Problem to work on
Pictures aside, quote the whole listing exactly.

######

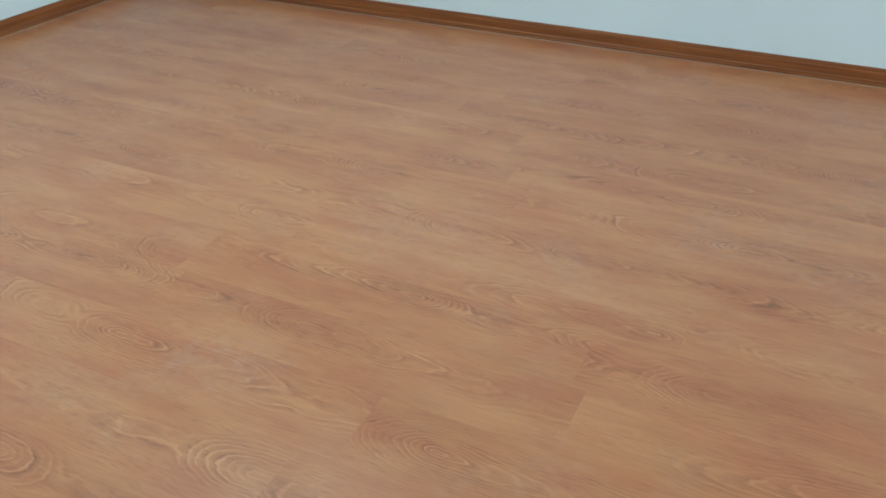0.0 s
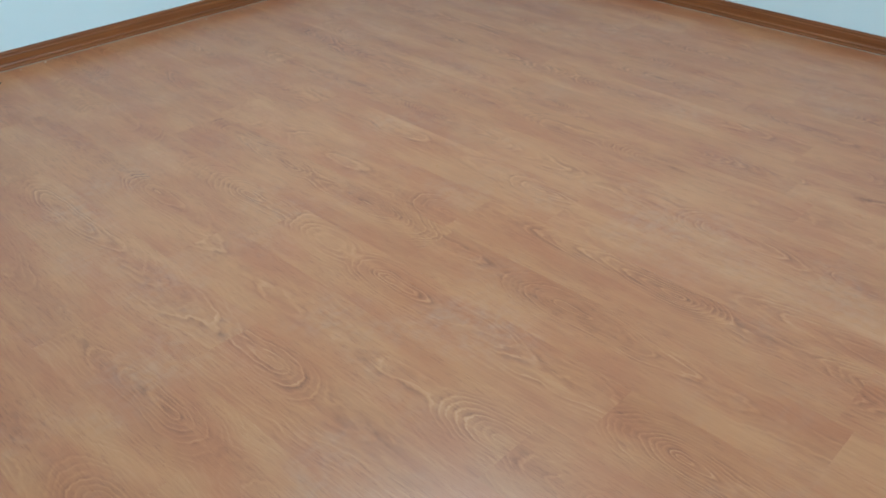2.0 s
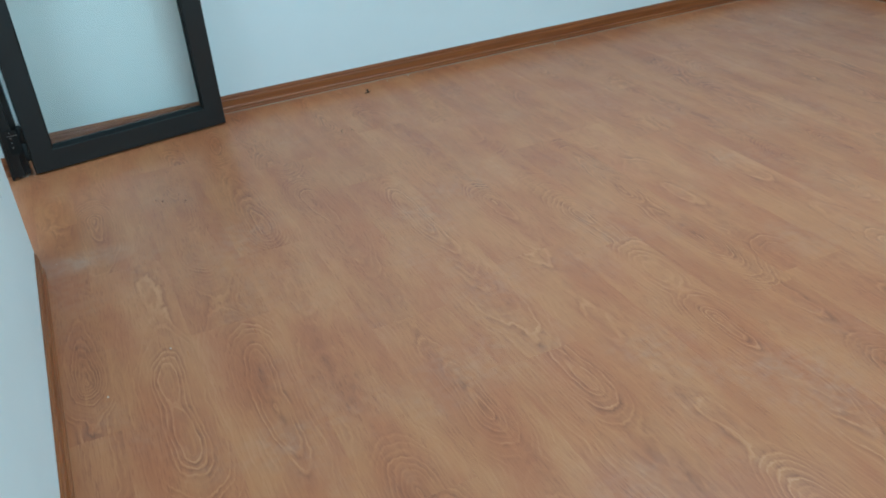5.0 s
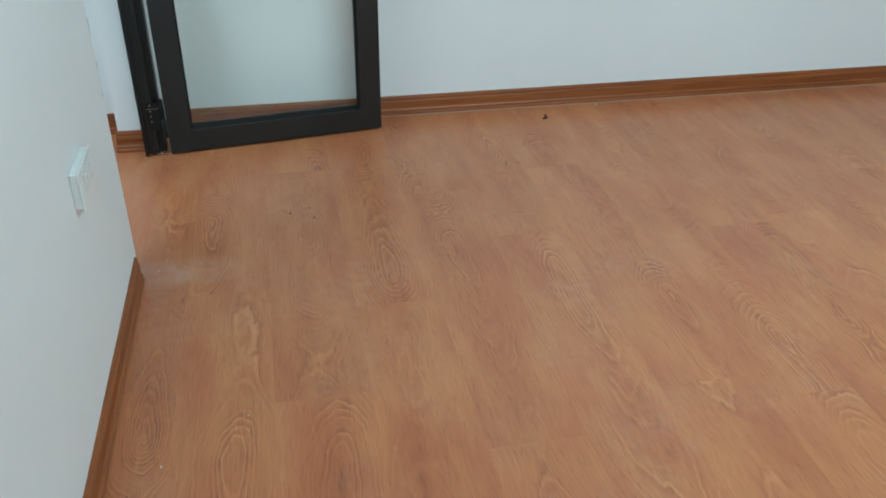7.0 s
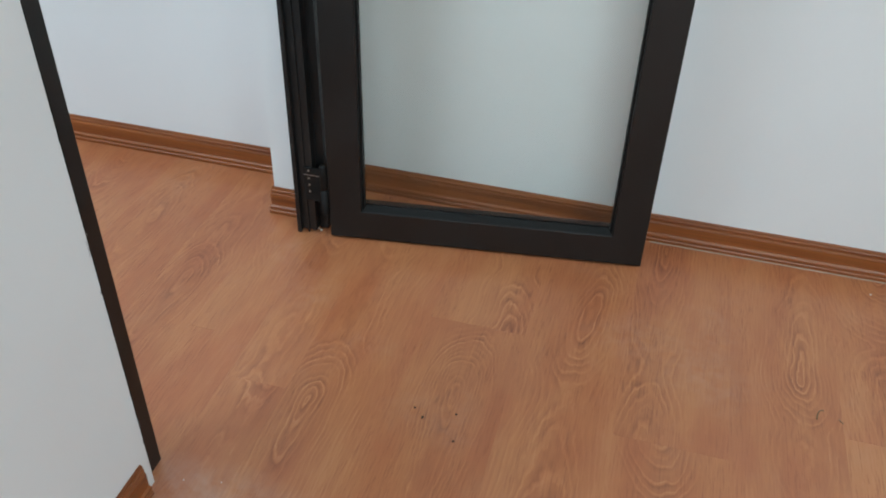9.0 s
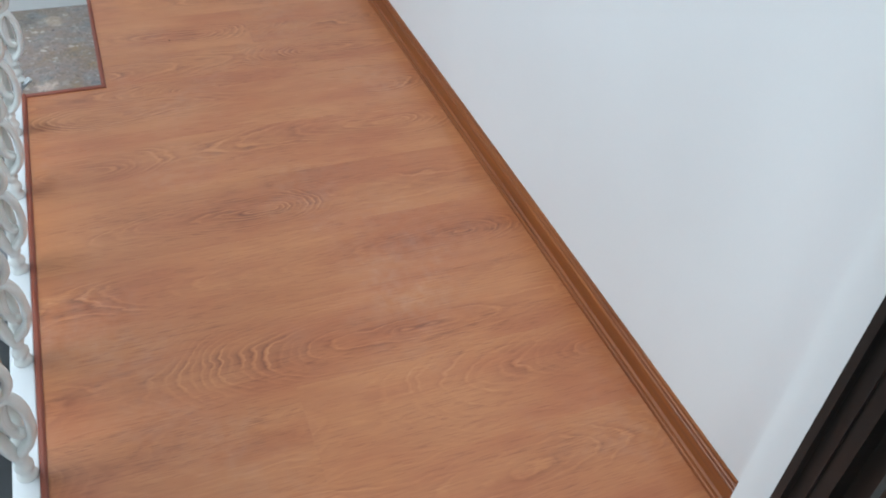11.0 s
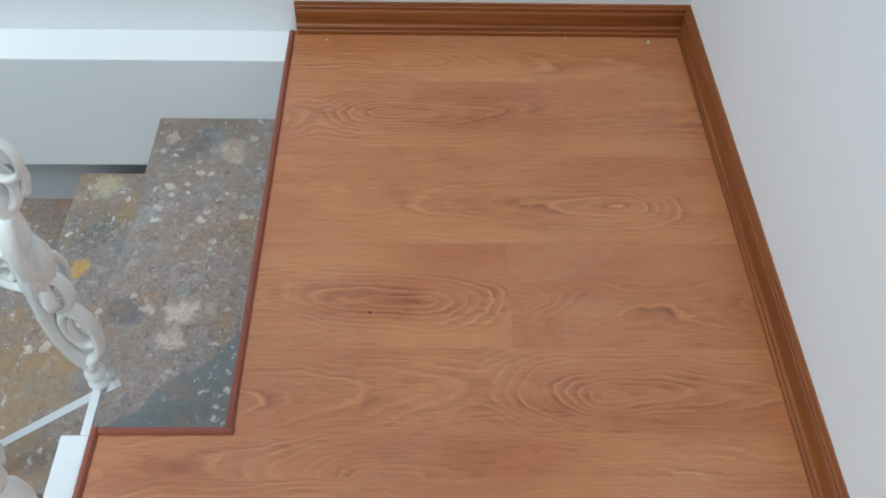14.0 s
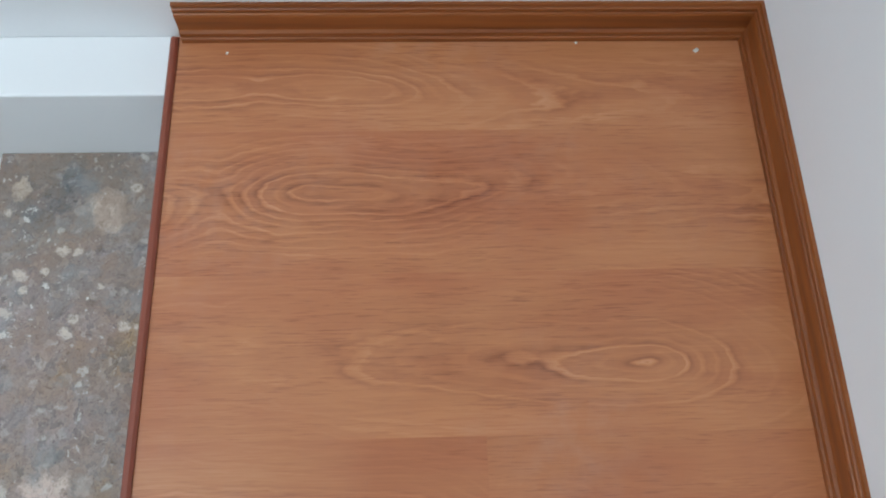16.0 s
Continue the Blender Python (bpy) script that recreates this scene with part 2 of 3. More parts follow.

######

Exercise solution
0.0 s
2.0 s
5.0 s
7.0 s
9.0 s
11.0 s
14.0 s
16.0 s
Continue the Blender Python (bpy) script that recreates this scene with part 2 of 3. More parts follow.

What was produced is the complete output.